--- BEGIN INFORMATION PROVIDED ---
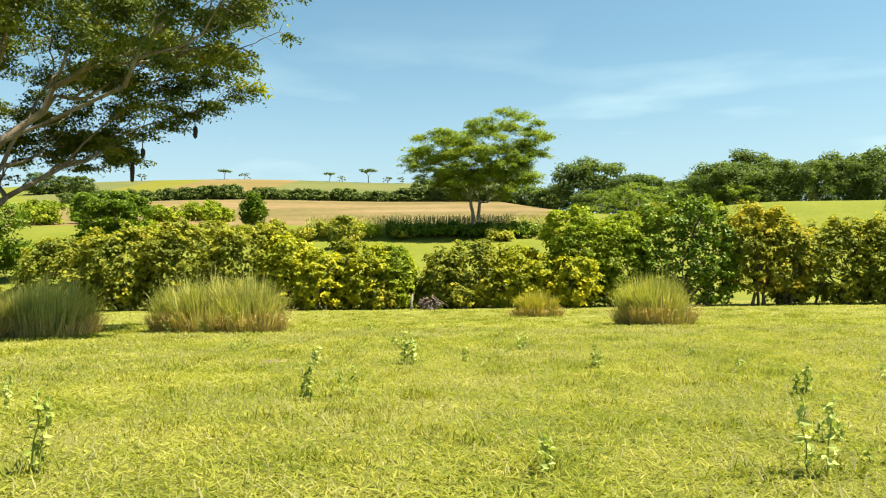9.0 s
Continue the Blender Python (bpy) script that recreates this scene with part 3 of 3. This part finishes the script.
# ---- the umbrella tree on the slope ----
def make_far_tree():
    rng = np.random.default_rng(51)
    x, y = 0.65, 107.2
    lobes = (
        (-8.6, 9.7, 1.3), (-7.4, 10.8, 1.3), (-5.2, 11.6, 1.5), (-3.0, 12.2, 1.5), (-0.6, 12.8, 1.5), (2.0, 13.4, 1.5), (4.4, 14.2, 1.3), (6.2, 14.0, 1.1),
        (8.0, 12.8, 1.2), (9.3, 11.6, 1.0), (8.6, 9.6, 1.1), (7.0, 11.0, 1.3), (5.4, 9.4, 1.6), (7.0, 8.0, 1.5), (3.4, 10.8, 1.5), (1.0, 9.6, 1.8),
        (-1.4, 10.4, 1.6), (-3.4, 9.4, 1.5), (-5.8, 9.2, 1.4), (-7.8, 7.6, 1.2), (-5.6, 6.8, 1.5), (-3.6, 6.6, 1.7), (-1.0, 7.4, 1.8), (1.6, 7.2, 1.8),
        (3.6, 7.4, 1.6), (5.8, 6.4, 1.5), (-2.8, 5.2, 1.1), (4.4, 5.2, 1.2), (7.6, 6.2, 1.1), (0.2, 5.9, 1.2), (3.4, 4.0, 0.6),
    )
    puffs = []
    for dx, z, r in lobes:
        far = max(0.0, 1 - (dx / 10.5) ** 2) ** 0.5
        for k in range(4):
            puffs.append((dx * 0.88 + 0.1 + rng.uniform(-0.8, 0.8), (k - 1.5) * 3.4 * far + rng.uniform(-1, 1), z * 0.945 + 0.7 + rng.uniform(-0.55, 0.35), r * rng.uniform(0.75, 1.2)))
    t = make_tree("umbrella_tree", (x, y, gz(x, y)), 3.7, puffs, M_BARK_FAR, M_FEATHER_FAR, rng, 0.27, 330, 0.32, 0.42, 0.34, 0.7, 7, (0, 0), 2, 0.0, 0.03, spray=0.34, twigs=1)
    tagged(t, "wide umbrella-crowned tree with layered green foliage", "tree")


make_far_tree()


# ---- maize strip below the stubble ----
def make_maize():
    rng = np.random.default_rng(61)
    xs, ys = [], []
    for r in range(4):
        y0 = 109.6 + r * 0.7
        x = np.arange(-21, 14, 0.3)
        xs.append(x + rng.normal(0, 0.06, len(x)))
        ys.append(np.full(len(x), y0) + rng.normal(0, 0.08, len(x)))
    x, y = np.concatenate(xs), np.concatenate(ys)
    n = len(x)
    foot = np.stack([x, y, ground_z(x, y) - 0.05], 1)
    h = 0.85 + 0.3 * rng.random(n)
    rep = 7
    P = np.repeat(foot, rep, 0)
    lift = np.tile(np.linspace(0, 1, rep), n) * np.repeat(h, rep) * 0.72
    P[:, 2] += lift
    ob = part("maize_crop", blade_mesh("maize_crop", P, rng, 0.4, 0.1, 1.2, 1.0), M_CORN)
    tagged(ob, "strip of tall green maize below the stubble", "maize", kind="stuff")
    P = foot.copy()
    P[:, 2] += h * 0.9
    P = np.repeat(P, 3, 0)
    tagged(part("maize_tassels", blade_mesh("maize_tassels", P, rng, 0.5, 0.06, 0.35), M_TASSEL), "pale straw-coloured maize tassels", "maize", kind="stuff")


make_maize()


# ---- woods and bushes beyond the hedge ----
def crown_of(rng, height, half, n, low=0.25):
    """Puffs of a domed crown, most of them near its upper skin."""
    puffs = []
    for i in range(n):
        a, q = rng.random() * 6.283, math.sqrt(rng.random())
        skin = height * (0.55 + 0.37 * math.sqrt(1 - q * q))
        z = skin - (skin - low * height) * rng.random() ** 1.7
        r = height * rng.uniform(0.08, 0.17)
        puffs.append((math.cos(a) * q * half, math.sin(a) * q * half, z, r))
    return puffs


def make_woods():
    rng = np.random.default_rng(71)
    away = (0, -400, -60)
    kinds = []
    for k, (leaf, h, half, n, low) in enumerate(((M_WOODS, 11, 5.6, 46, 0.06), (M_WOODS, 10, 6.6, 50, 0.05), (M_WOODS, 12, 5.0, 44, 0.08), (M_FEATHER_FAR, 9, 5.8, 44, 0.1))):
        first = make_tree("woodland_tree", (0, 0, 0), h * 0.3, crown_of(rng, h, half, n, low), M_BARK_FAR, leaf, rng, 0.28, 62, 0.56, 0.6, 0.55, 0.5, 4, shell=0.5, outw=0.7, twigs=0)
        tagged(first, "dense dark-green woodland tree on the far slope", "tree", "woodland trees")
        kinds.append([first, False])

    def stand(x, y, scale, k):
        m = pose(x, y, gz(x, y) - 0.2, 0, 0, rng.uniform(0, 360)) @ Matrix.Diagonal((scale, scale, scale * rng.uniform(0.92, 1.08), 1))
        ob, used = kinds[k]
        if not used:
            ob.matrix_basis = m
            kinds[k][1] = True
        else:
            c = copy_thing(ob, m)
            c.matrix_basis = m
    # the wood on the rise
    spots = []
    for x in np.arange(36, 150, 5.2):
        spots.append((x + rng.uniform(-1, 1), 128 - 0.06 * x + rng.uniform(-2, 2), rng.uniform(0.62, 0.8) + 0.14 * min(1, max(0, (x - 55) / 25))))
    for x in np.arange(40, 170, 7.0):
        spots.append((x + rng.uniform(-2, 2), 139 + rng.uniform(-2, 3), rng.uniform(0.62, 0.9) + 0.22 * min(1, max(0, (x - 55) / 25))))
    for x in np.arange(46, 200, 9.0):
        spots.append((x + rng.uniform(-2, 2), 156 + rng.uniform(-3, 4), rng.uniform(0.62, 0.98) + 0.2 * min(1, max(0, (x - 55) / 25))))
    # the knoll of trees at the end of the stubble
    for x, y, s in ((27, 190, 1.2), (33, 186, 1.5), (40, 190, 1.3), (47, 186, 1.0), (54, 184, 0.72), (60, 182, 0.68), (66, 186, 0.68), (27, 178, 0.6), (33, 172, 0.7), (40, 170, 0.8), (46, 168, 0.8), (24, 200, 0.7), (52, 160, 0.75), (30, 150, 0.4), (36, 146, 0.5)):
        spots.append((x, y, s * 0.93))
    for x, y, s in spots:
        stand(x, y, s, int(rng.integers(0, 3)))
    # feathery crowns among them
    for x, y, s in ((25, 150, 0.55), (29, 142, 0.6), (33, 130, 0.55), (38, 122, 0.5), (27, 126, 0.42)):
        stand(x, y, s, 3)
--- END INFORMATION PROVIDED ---
#### [STATED GOAL]
In your copy of the listing above, reproduce each line exactly and omit all pictures.

#### [WRITTEN REPLY]
9.0 s
Continue the Blender Python (bpy) script that recreates this scene with part 3 of 3. This part finishes the script.
# ---- the umbrella tree on the slope ----
def make_far_tree():
    rng = np.random.default_rng(51)
    x, y = 0.65, 107.2
    lobes = (
        (-8.6, 9.7, 1.3), (-7.4, 10.8, 1.3), (-5.2, 11.6, 1.5), (-3.0, 12.2, 1.5), (-0.6, 12.8, 1.5), (2.0, 13.4, 1.5), (4.4, 14.2, 1.3), (6.2, 14.0, 1.1),
        (8.0, 12.8, 1.2), (9.3, 11.6, 1.0), (8.6, 9.6, 1.1), (7.0, 11.0, 1.3), (5.4, 9.4, 1.6), (7.0, 8.0, 1.5), (3.4, 10.8, 1.5), (1.0, 9.6, 1.8),
        (-1.4, 10.4, 1.6), (-3.4, 9.4, 1.5), (-5.8, 9.2, 1.4), (-7.8, 7.6, 1.2), (-5.6, 6.8, 1.5), (-3.6, 6.6, 1.7), (-1.0, 7.4, 1.8), (1.6, 7.2, 1.8),
        (3.6, 7.4, 1.6), (5.8, 6.4, 1.5), (-2.8, 5.2, 1.1), (4.4, 5.2, 1.2), (7.6, 6.2, 1.1), (0.2, 5.9, 1.2), (3.4, 4.0, 0.6),
    )
    puffs = []
    for dx, z, r in lobes:
        far = max(0.0, 1 - (dx / 10.5) ** 2) ** 0.5
        for k in range(4):
            puffs.append((dx * 0.88 + 0.1 + rng.uniform(-0.8, 0.8), (k - 1.5) * 3.4 * far + rng.uniform(-1, 1), z * 0.945 + 0.7 + rng.uniform(-0.55, 0.35), r * rng.uniform(0.75, 1.2)))
    t = make_tree("umbrella_tree", (x, y, gz(x, y)), 3.7, puffs, M_BARK_FAR, M_FEATHER_FAR, rng, 0.27, 330, 0.32, 0.42, 0.34, 0.7, 7, (0, 0), 2, 0.0, 0.03, spray=0.34, twigs=1)
    tagged(t, "wide umbrella-crowned tree with layered green foliage", "tree")


make_far_tree()


# ---- maize strip below the stubble ----
def make_maize():
    rng = np.random.default_rng(61)
    xs, ys = [], []
    for r in range(4):
        y0 = 109.6 + r * 0.7
        x = np.arange(-21, 14, 0.3)
        xs.append(x + rng.normal(0, 0.06, len(x)))
        ys.append(np.full(len(x), y0) + rng.normal(0, 0.08, len(x)))
    x, y = np.concatenate(xs), np.concatenate(ys)
    n = len(x)
    foot = np.stack([x, y, ground_z(x, y) - 0.05], 1)
    h = 0.85 + 0.3 * rng.random(n)
    rep = 7
    P = np.repeat(foot, rep, 0)
    lift = np.tile(np.linspace(0, 1, rep), n) * np.repeat(h, rep) * 0.72
    P[:, 2] += lift
    ob = part("maize_crop", blade_mesh("maize_crop", P, rng, 0.4, 0.1, 1.2, 1.0), M_CORN)
    tagged(ob, "strip of tall green maize below the stubble", "maize", kind="stuff")
    P = foot.copy()
    P[:, 2] += h * 0.9
    P = np.repeat(P, 3, 0)
    tagged(part("maize_tassels", blade_mesh("maize_tassels", P, rng, 0.5, 0.06, 0.35), M_TASSEL), "pale straw-coloured maize tassels", "maize", kind="stuff")


make_maize()


# ---- woods and bushes beyond the hedge ----
def crown_of(rng, height, half, n, low=0.25):
    """Puffs of a domed crown, most of them near its upper skin."""
    puffs = []
    for i in range(n):
        a, q = rng.random() * 6.283, math.sqrt(rng.random())
        skin = height * (0.55 + 0.37 * math.sqrt(1 - q * q))
        z = skin - (skin - low * height) * rng.random() ** 1.7
        r = height * rng.uniform(0.08, 0.17)
        puffs.append((math.cos(a) * q * half, math.sin(a) * q * half, z, r))
    return puffs


def make_woods():
    rng = np.random.default_rng(71)
    away = (0, -400, -60)
    kinds = []
    for k, (leaf, h, half, n, low) in enumerate(((M_WOODS, 11, 5.6, 46, 0.06), (M_WOODS, 10, 6.6, 50, 0.05), (M_WOODS, 12, 5.0, 44, 0.08), (M_FEATHER_FAR, 9, 5.8, 44, 0.1))):
        first = make_tree("woodland_tree", (0, 0, 0), h * 0.3, crown_of(rng, h, half, n, low), M_BARK_FAR, leaf, rng, 0.28, 62, 0.56, 0.6, 0.55, 0.5, 4, shell=0.5, outw=0.7, twigs=0)
        tagged(first, "dense dark-green woodland tree on the far slope", "tree", "woodland trees")
        kinds.append([first, False])

    def stand(x, y, scale, k):
        m = pose(x, y, gz(x, y) - 0.2, 0, 0, rng.uniform(0, 360)) @ Matrix.Diagonal((scale, scale, scale * rng.uniform(0.92, 1.08), 1))
        ob, used = kinds[k]
        if not used:
            ob.matrix_basis = m
            kinds[k][1] = True
        else:
            c = copy_thing(ob, m)
            c.matrix_basis = m
    # the wood on the rise
    spots = []
    for x in np.arange(36, 150, 5.2):
        spots.append((x + rng.uniform(-1, 1), 128 - 0.06 * x + rng.uniform(-2, 2), rng.uniform(0.62, 0.8) + 0.14 * min(1, max(0, (x - 55) / 25))))
    for x in np.arange(40, 170, 7.0):
        spots.append((x + rng.uniform(-2, 2), 139 + rng.uniform(-2, 3), rng.uniform(0.62, 0.9) + 0.22 * min(1, max(0, (x - 55) / 25))))
    for x in np.arange(46, 200, 9.0):
        spots.append((x + rng.uniform(-2, 2), 156 + rng.uniform(-3, 4), rng.uniform(0.62, 0.98) + 0.2 * min(1, max(0, (x - 55) / 25))))
    # the knoll of trees at the end of the stubble
    for x, y, s in ((27, 190, 1.2), (33, 186, 1.5), (40, 190, 1.3), (47, 186, 1.0), (54, 184, 0.72), (60, 182, 0.68), (66, 186, 0.68), (27, 178, 0.6), (33, 172, 0.7), (40, 170, 0.8), (46, 168, 0.8), (24, 200, 0.7), (52, 160, 0.75), (30, 150, 0.4), (36, 146, 0.5)):
        spots.append((x, y, s * 0.93))
    for x, y, s in spots:
        stand(x, y, s, int(rng.integers(0, 3)))
    # feathery crowns among them
    for x, y, s in ((25, 150, 0.55), (29, 142, 0.6), (33, 130, 0.55), (38, 122, 0.5), (27, 126, 0.42)):
        stand(x, y, s, 3)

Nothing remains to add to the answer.